## Stated exercise
Extract the whole listing as it stands. Do not include the pictures.

## Data lines
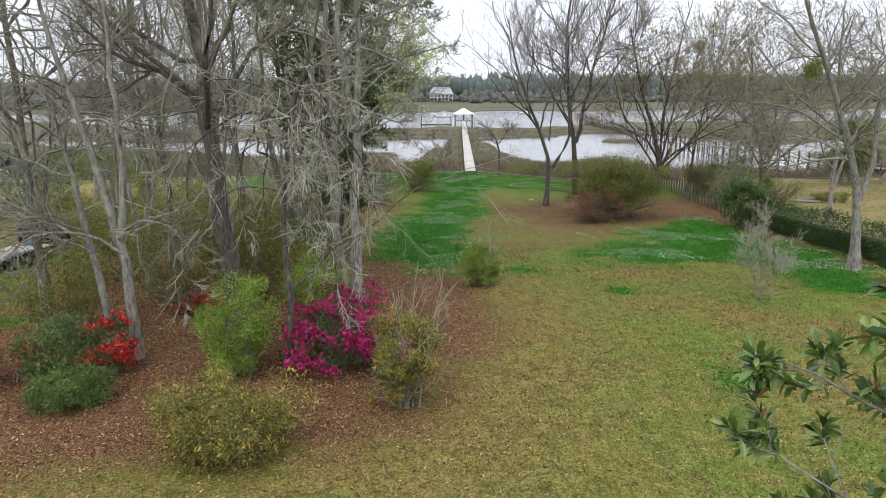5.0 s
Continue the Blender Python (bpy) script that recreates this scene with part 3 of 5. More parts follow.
def shrub(name, label, at, rx, ry, h, seed, mat, n=5000, size=0.06, lobes=26, stems=9, blooms=None, bloom_n=0, bloom_size=0.05, hollow=0.45, category="shrub",
          fill=0.34, twig=None, bloom_label="", bloom_low=0.0, group="", ratio=0.5, twig_n=5, bottom=0.12, shoots=0):
    """A loose bush: stems, lobes of small leaves with gaps between, and blossoms."""
    rng = np.random.default_rng(seed)
    z = float(terrain(at[0], at[1]))
    ob = thing(name, (at[0], at[1], z), label, category, group)
    lobes = int(lobes * 1.5)
    d = unit(rng.normal(size=(lobes, 3)))
    rr = (hollow + (1 - hollow) * rng.random((lobes, 1)) ** 0.5) * (0.72 + 0.46 * rng.random((lobes, 1)))
    c = d * rr * np.array([rx, ry, h * 0.46]) + np.array([0, 0, h * (0.44 + bottom * 0.5)])
    c[:, 2] = np.maximum(c[:, 2], h * bottom)
    lobe_r = 0.98 * fill * (0.5 + 1.0 * rng.random(lobes))
    n = int(n * 1.3)
    k = rng.integers(0, lobes, n)
    off = unit(rng.normal(size=(n, 3))) * (rng.random((n, 1)) ** 0.45)
    sc = np.array([rx, ry, h * 0.5]) ** 0.5 * np.sqrt(min(rx, h))
    p = c[k] + off * lobe_r[k][:, None] * sc
    p[:, 2] = np.abs(p[:, 2]) + 0.03
    v, f = leaves(rng, p, size * 1.75, ratio * 1.2, out=off + np.array([0, 0, 0.3]), spread=0.8, fold=False)
    # stems run from the foot to the lobes
    pick = c[rng.permutation(lobes)[:stems]]
    foot = rng.normal(size=(len(pick), 3)) * np.array([rx, ry, 0]) * 0.12
    u = np.linspace(0, 1, 6)[None, :, None]
    sp = foot[:, None] * (1 - u) + pick[:, None] * u + rng.normal(size=(len(pick), 6, 3)) * 0.03
    sp[:, 0, 2] = -0.1
    sr = np.linspace(0.022, 0.008, 6)[None].repeat(len(pick), 0) * (0.7 + 0.35 * h)
    tw, tr = sprout(rng, sp, sr, twig_n, 0.3, 1.0, 42, 0.5, 5, 0.15, 0.08, 0.6, 0.5)
    tw[:, :, 2] = np.maximum(tw[:, :, 2], 0.02)
    child("branchwork", tube_mesh("branchwork", [(sp, sr, 4), (tw, np.maximum(tr, 0.005), 3)], twig or MAT_TWIG), ob)
    child("foliage", mesh_np("foliage", v, f, mat), ob)
    if shoots:
        # bare shoots that stand out over the leaves, with a few pale leaves
        top = c[rng.integers(0, lobes, shoots)] * np.array([0.6, 0.6, 0.9]) + np.array([rx * 0.25, 0, 0])
        way = unit(rng.normal(size=(shoots, 3)) * np.array([0.35, 0.35, 0]) + np.array([0.1, 0, 1.0]))
        su = np.linspace(0, 1, 5)[None, :, None]
        sh = top[:, None] + way[:, None] * su * h * (0.4 + 0.35 * rng.random((shoots, 1, 1))) + rng.normal(size=(shoots, 5, 3)) * 0.025
        shr = np.linspace(0.011, 0.005, 5)[None].repeat(shoots, 0)
        st, str_ = sprout(rng, sh, shr, 5, 0.2, 1.0, 38, 0.45, 4, 0.12, 0.06, 0.7, 0.6)
        child("twig_tuft", tube_mesh("twig_tuft", [(sh, shr, 4), (st, np.maximum(str_, 0.0045), 3)], MAT_TWIG_PALE), ob, "bare pale shoots")
        flat = st[:, 1:].reshape(-1, 3)
        pv, pf = leaves(rng, flat[rng.integers(0, len(flat), shoots * 14)], size * 1.2, 0.5, fold=False)
        child("young_foliage", mesh_np("young_foliage", pv, pf, MAT_LEAF_YELLOW), ob, "few yellowish young leaves")
    if blooms and bloom_n:
        q = rng.integers(0, n, bloom_n)
        bp = p[q] + off[q] * 0.06
        keep = bp[:, 2] > bloom_low * h
        keep &= wob(bp[:, 0] * 2 + seed, bp[:, 1] * 2 + bp[:, 2] * 2.4, 1.9) > 0.02
        bv, bf = leaves(rng, bp[keep], bloom_size, 0.9, out=off[q][keep] + np.array([0, -0.3, 0.3]), spread=0.9)
        child("bloom", mesh_np("bloom", bv, bf, blooms), ob, bloom_label)["kind"] = "stuff"
    return ob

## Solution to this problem
5.0 s
Continue the Blender Python (bpy) script that recreates this scene with part 3 of 5. More parts follow.
def shrub(name, label, at, rx, ry, h, seed, mat, n=5000, size=0.06, lobes=26, stems=9, blooms=None, bloom_n=0, bloom_size=0.05, hollow=0.45, category="shrub",
          fill=0.34, twig=None, bloom_label="", bloom_low=0.0, group="", ratio=0.5, twig_n=5, bottom=0.12, shoots=0):
    """A loose bush: stems, lobes of small leaves with gaps between, and blossoms."""
    rng = np.random.default_rng(seed)
    z = float(terrain(at[0], at[1]))
    ob = thing(name, (at[0], at[1], z), label, category, group)
    lobes = int(lobes * 1.5)
    d = unit(rng.normal(size=(lobes, 3)))
    rr = (hollow + (1 - hollow) * rng.random((lobes, 1)) ** 0.5) * (0.72 + 0.46 * rng.random((lobes, 1)))
    c = d * rr * np.array([rx, ry, h * 0.46]) + np.array([0, 0, h * (0.44 + bottom * 0.5)])
    c[:, 2] = np.maximum(c[:, 2], h * bottom)
    lobe_r = 0.98 * fill * (0.5 + 1.0 * rng.random(lobes))
    n = int(n * 1.3)
    k = rng.integers(0, lobes, n)
    off = unit(rng.normal(size=(n, 3))) * (rng.random((n, 1)) ** 0.45)
    sc = np.array([rx, ry, h * 0.5]) ** 0.5 * np.sqrt(min(rx, h))
    p = c[k] + off * lobe_r[k][:, None] * sc
    p[:, 2] = np.abs(p[:, 2]) + 0.03
    v, f = leaves(rng, p, size * 1.75, ratio * 1.2, out=off + np.array([0, 0, 0.3]), spread=0.8, fold=False)
    # stems run from the foot to the lobes
    pick = c[rng.permutation(lobes)[:stems]]
    foot = rng.normal(size=(len(pick), 3)) * np.array([rx, ry, 0]) * 0.12
    u = np.linspace(0, 1, 6)[None, :, None]
    sp = foot[:, None] * (1 - u) + pick[:, None] * u + rng.normal(size=(len(pick), 6, 3)) * 0.03
    sp[:, 0, 2] = -0.1
    sr = np.linspace(0.022, 0.008, 6)[None].repeat(len(pick), 0) * (0.7 + 0.35 * h)
    tw, tr = sprout(rng, sp, sr, twig_n, 0.3, 1.0, 42, 0.5, 5, 0.15, 0.08, 0.6, 0.5)
    tw[:, :, 2] = np.maximum(tw[:, :, 2], 0.02)
    child("branchwork", tube_mesh("branchwork", [(sp, sr, 4), (tw, np.maximum(tr, 0.005), 3)], twig or MAT_TWIG), ob)
    child("foliage", mesh_np("foliage", v, f, mat), ob)
    if shoots:
        # bare shoots that stand out over the leaves, with a few pale leaves
        top = c[rng.integers(0, lobes, shoots)] * np.array([0.6, 0.6, 0.9]) + np.array([rx * 0.25, 0, 0])
        way = unit(rng.normal(size=(shoots, 3)) * np.array([0.35, 0.35, 0]) + np.array([0.1, 0, 1.0]))
        su = np.linspace(0, 1, 5)[None, :, None]
        sh = top[:, None] + way[:, None] * su * h * (0.4 + 0.35 * rng.random((shoots, 1, 1))) + rng.normal(size=(shoots, 5, 3)) * 0.025
        shr = np.linspace(0.011, 0.005, 5)[None].repeat(shoots, 0)
        st, str_ = sprout(rng, sh, shr, 5, 0.2, 1.0, 38, 0.45, 4, 0.12, 0.06, 0.7, 0.6)
        child("twig_tuft", tube_mesh("twig_tuft", [(sh, shr, 4), (st, np.maximum(str_, 0.0045), 3)], MAT_TWIG_PALE), ob, "bare pale shoots")
        flat = st[:, 1:].reshape(-1, 3)
        pv, pf = leaves(rng, flat[rng.integers(0, len(flat), shoots * 14)], size * 1.2, 0.5, fold=False)
        child("young_foliage", mesh_np("young_foliage", pv, pf, MAT_LEAF_YELLOW), ob, "few yellowish young leaves")
    if blooms and bloom_n:
        q = rng.integers(0, n, bloom_n)
        bp = p[q] + off[q] * 0.06
        keep = bp[:, 2] > bloom_low * h
        keep &= wob(bp[:, 0] * 2 + seed, bp[:, 1] * 2 + bp[:, 2] * 2.4, 1.9) > 0.02
        bv, bf = leaves(rng, bp[keep], bloom_size, 0.9, out=off[q][keep] + np.array([0, -0.3, 0.3]), spread=0.9)
        child("bloom", mesh_np("bloom", bv, bf, blooms), ob, bloom_label)["kind"] = "stuff"
    return ob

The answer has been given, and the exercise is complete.